Expose toggle in ‘Settings’ for ‘LOW | MED | HIGH’ priority [low by default?]
Only run when connected to AC power [never on battery?]
Make sure bin file is named appropriately for easy discovery by ‘average/newb’ sys-admin when viewing in Sys-Mon apps of process trees. Die/HUP gracefully for test purposes when it is suspected of impacting performance. [uninstallable at any time?]
P.S. Windows 10 has a background indexer called: “Windows Search” and a ‘preload’ type service called “Superfetch” that peg the hard drive at 100% usage when booting and for quite some time afterwards in the user session. Annoying as heck when using in a gnome-boxes session for that occasional Windows requirement. Let’s do better !!
It’s very useful and necessary in my opinion, but I experienced CPU and disk I/O performance lose, badly, like system hanged. I let tracker-store and tracker-extract work about 6 hours, but wasn’t enough and they didn’t finish! (using fresh artful x64)
No need to explain anymore, since above replays are enough.
I'm a developer and use "-j8" for compilation, and need maximum CPU performance, then I prefer no indexing.
So, my recommendation is, "No" default installation
I installed tracker yesterday. After an initial spike in CPU and Disk I/O because of indexing (which didn’t take that long at all), I have not experienced any drawbacks. Using Ubuntu 17.10 on an XPS 13 9360.
I am using 17.10 (now with Gnome) upgraded over many versions, I don’t know when tracker got installed. It seems to causes no problems on my system and I find the search from the Dash (or whatever it is called in Gnome) useful. I miss the flexibility of setup with tracker-gui which was there on 17.04.
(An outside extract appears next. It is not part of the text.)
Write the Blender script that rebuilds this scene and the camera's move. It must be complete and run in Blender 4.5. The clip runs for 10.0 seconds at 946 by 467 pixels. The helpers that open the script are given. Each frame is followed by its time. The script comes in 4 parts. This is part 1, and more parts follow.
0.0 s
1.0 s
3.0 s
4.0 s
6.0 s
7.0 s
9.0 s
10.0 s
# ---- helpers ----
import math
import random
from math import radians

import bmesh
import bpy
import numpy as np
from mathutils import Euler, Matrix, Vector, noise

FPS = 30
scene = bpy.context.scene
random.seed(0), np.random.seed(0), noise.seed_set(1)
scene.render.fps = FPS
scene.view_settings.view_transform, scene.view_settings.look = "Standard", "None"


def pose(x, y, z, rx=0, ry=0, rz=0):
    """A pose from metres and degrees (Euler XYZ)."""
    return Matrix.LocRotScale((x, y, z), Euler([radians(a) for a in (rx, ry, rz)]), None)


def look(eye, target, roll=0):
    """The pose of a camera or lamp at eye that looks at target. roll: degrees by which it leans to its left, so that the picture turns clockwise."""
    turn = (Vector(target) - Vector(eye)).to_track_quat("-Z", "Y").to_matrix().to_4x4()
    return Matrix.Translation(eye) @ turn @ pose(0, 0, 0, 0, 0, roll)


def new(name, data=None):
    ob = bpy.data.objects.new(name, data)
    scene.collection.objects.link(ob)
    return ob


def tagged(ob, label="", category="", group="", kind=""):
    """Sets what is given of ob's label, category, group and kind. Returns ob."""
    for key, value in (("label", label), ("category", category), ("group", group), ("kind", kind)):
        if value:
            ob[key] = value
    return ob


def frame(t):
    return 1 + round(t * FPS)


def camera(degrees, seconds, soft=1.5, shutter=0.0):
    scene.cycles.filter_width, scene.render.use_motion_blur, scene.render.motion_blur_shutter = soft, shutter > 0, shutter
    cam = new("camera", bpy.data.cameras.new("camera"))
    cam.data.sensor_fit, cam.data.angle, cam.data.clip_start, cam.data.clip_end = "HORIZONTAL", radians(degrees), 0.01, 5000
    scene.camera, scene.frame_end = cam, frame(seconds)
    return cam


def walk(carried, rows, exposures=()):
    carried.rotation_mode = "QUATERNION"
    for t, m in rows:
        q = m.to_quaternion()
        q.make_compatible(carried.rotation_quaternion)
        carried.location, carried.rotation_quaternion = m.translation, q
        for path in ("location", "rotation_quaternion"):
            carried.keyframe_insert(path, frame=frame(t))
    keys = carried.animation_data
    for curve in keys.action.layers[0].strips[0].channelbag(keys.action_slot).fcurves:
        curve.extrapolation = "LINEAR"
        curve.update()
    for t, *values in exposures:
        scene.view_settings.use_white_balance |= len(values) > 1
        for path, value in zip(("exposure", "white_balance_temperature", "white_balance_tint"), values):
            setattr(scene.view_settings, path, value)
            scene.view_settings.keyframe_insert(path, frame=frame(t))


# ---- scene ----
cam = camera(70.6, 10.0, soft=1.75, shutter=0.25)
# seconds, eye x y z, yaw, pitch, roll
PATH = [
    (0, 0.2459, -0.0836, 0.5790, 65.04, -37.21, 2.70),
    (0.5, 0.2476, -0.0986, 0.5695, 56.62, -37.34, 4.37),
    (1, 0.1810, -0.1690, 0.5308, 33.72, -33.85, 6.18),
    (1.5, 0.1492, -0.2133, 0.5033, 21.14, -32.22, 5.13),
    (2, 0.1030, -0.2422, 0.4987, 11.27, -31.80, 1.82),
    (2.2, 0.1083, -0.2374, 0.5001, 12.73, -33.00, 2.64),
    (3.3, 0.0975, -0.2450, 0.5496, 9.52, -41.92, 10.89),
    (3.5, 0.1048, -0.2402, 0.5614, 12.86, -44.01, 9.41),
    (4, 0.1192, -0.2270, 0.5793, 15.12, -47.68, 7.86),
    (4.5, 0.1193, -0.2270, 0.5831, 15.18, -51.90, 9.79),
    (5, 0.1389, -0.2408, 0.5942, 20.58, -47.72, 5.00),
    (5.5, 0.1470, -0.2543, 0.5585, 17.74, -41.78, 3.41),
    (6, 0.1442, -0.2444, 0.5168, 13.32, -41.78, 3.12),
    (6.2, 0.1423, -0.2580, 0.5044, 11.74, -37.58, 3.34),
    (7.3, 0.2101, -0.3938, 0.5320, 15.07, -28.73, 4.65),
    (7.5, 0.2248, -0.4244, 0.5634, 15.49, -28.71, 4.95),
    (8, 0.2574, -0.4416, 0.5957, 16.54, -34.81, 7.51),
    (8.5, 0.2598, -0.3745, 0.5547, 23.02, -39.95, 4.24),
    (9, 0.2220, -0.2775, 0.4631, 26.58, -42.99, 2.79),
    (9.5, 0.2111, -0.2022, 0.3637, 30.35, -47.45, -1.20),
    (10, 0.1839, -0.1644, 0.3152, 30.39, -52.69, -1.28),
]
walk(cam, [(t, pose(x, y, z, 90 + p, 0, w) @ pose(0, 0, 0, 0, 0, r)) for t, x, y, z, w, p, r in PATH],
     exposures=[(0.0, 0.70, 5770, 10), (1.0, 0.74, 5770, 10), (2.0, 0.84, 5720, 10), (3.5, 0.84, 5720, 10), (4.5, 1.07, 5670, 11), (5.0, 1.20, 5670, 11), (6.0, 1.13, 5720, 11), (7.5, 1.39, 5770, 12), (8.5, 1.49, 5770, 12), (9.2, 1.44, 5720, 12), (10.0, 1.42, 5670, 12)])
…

Apparently, I’ve had tracker installed for a while on 17.10. (set to automatically installed, so it must’ve been a dependency of something…) Haven’t had any issues with 17.10 (except from Wayland bugs), so +1 for installing it by default!
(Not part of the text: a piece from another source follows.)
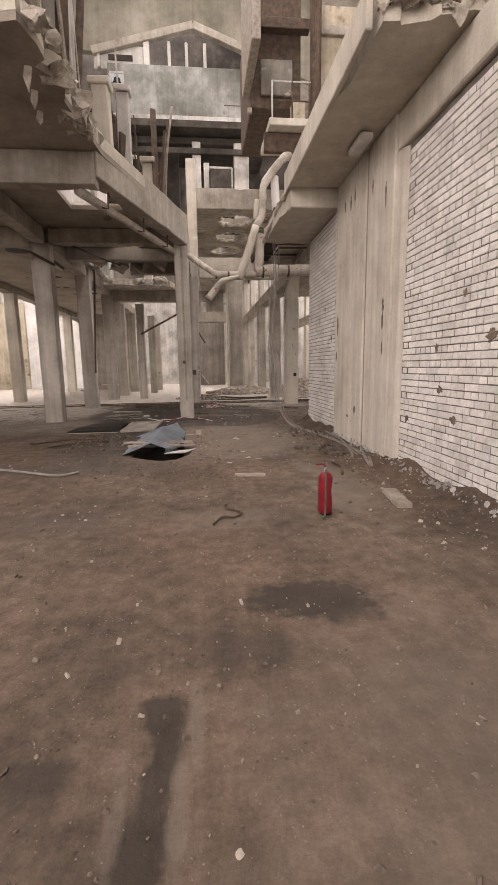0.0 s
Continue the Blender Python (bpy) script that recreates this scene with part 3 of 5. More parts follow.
# window band of the west wall
PANE = mat("grimy_pane", [(0.36, 0.345, 0.32), (0.55, 0.53, 0.49), (0.66, 0.645, 0.6)], 1.3, 0.6, bump=0.2, streak=0.15)
PANE.node_tree.nodes["Principled BSDF"].inputs["Transmission Weight"].default_value = 0.25
CURTAIN = mat("rust_red_board", [(0.13, 0.065, 0.05), (0.2, 0.1, 0.08)], 3, 0.8, bump=0.2, streak=0.3)
for i, y in enumerate([-11.0 + 8.45 * k for k in range(7)]):
    bm = bmesh.new()
    box(bm, -16.79, -16.3, y - 0.35, y + 0.35, -0.1, 9.0, 0.03)
    box(bm, -16.79, -16.5, y - 0.75, y - 0.36, -0.1, 9.0, 0.02)
    box(bm, -16.79, -16.6, y + 0.36, y + 0.62, -0.1, 9.0, 0.02)
    tagged(part("wall_pilaster", bm, PALE if i % 2 else GREYWALL), "stained concrete wall pilaster between windows", "pilaster", kind="structure")
    if not 2 <= i < 6:
        continue
    y0, y1 = y + 0.63, y + 7.68
    win = tagged(new("window_%d" % (i + 1)), "broken grimy strip window with a bright open top", "window", kind="structure")
    fr = bmesh.new()
    for z in (4.43, 6.36):
        box(fr, -16.98, -16.86, y0, y1, z, z + 0.05, 0.006)
    n = 20
    step = (y1 - y0 - 0.05) / n
    for k in range(n + 1):
        box(fr, -16.97, -16.87, y0 + step * k, y0 + step * k + 0.04, 4.48, 6.36, 0.005)
    part("window_frame", fr, CONCRETE, win)
    rnd = random.Random(i)
    for k in range(n):
        a, b = y0 + step * k, y0 + step * (k + 1)
        top = 6.06 - (rnd.uniform(0.02, 0.3) if rnd.random() < 0.5 else rnd.uniform(0, 0.05))
        mt = CURTAIN if ((i == 4 and 10 <= k <= 16 or i == 5 and 1 <= k <= 3) and rnd.random() < 0.7) else (PANE, WHITE, YELLOW, PANE)[rnd.randrange(4)]
        g = bmesh.new()
        dx = rnd.uniform(0, 0.03)
        outline = [(a + 0.03, 4.49), (b + 0.005, 4.49), (b + 0.005, top - rnd.uniform(0, 0.12)), ((a + b) / 2, top), (a + 0.03, top - rnd.uniform(0, 0.12))]
        prism(g, outline, 0, 0.012)
        bmesh.ops.transform(g, matrix=Matrix(((0, 0, 1, -16.935 + dx), (1, 0, 0, 0), (0, 1, 0, 0), (0, 0, 0, 1))), verts=g.verts)
        part("pane", g, mt, win, "rust red board" if mt is CURTAIN else "")
    led = bmesh.new()
    box(led, -16.8, -16.7, y0, y1, 2.56, 2.68, 0.015)
    part("window_sill", led, WHITE, win)
    for k in range(10):
        pn = bmesh.new()
        w5 = (y1 - y0) / 10
        a, b = y0 + w5 * k, y0 + w5 * (k + 1) - 0.025
        box(pn, -16.79, -16.75 + rnd.uniform(0, 0.03), a, b, 2.69, 4.4 - rnd.uniform(0, 0.04), 0.012)
        panel = part("panel", pn, [WHITE, PANE, YELLOW, WHITE, GREYWALL][(i + k) % 5], win)
        if i == 4 and k == 6:
            g = bmesh.new()
            prism(g, [(u, 0.42 * (w - 3.6) / 0.2 + 3.6) for u, w in ring((a + b) / 2, 3.6, 0.2, 12, 0.15, i)], 0, 0.01)
            bmesh.ops.transform(g, matrix=Matrix(((0, 0, 1, -16.715), (1, 0, 0, 0), (0, 1, 0, 0), (0, 0, 0, 1))), verts=g.verts)
            part("hole_board", g, CURTAIN, panel, "rust red board behind a broken panel")
for y, z in ((19.5, 0.45), (19.5, 0.95)):
    bm = bmesh.new()
    tube(bm, [(-15.2, 8, z), (-15.2, y + 4, z)], 0.03, 8)
    tagged(part("handrail", bm, STEEL), "thin grey pipe rail in front of the side wall", "rail", "side aisle rails")

# far left corner: yellowed wall, arch and white wall
bm = bmesh.new()
box(bm, -16.8, -12.9, 36.5, 36.8, -0.1, 6.5, 0.02)
structure("wall_yellow", bm, YELLOW, "yellowed peeling plaster wall", "wall")
bm = bmesh.new()
arch = [(-7.3, 0), (-4.4, 0), (-4.4, 5.3), (-9.6, 5.3)] + [(-9.6 + 2.3 * math.sin(a), 2.7 + 2.4 * math.cos(a)) for a in [math.pi / 2 * k / 12 for k in range(13)]]
prism(bm, arch, 0, 0.3)
bmesh.ops.transform(bm, matrix=pose(0, 33.8, 0, 90), verts=bm.verts)
structure("wall_arch", bm, CONCRETE, "concrete wall with a round arch", "wall")
bm = bmesh.new()
box(bm, -13, -4.4, 36.5, 36.8, -0.1, 6.5, 0.02)
structure("wall_white_1", bm, WHITEWASH, "bright whitewashed wall behind the arch", "wall")
bm = bmesh.new()
box(bm, 4.9, 12.6, 31, 31.3, -0.1, 12.4, 0.02)
structure("wall_white_2", bm, WHITE, "peeling white and blue painted wall", "wall")
bm = bmesh.new()
box(bm, -0.9, 2.2, 38, 38.3, -0.1, 7.6, 0.02)
structure("wall_dark", bm, SHADED_GREY, "dark wall at the end of the column row", "wall")
bm = bmesh.new()
box(bm, 0.35, 0.75, 37.9, 37.98, 5.9, 6.7, 0.01)
structure("window_20", bm, WHITE, "pale blocked window in the dark wall", "window")
bm = bmesh.new()
box(bm, 5.85, 6.2, 15, 30.9, 3.75, 4.15, 0.04)
tagged(part("concrete_beam", bm, PALE), "pale concrete beam along the far aisle", "beam")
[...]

Also important: including tracker opens up the road to include Gnome Photos. I think it’s a lot better than shotwell, and it’s receiving many improvements: http://www.uajain.com/GNOME-Photos-happenings/
The feedback here seems to have been mostly good but showed that some users are hitting bugs. In any case such changes are risky in a LTS cycle and it’s getting late in the cycle now/other work still didn’t land. Let’s discuss that at the weekly meeting tomorrow but I suggest we do the change next cycle postLTS, it should give us plenty of room for testing without putting the LTS at risk.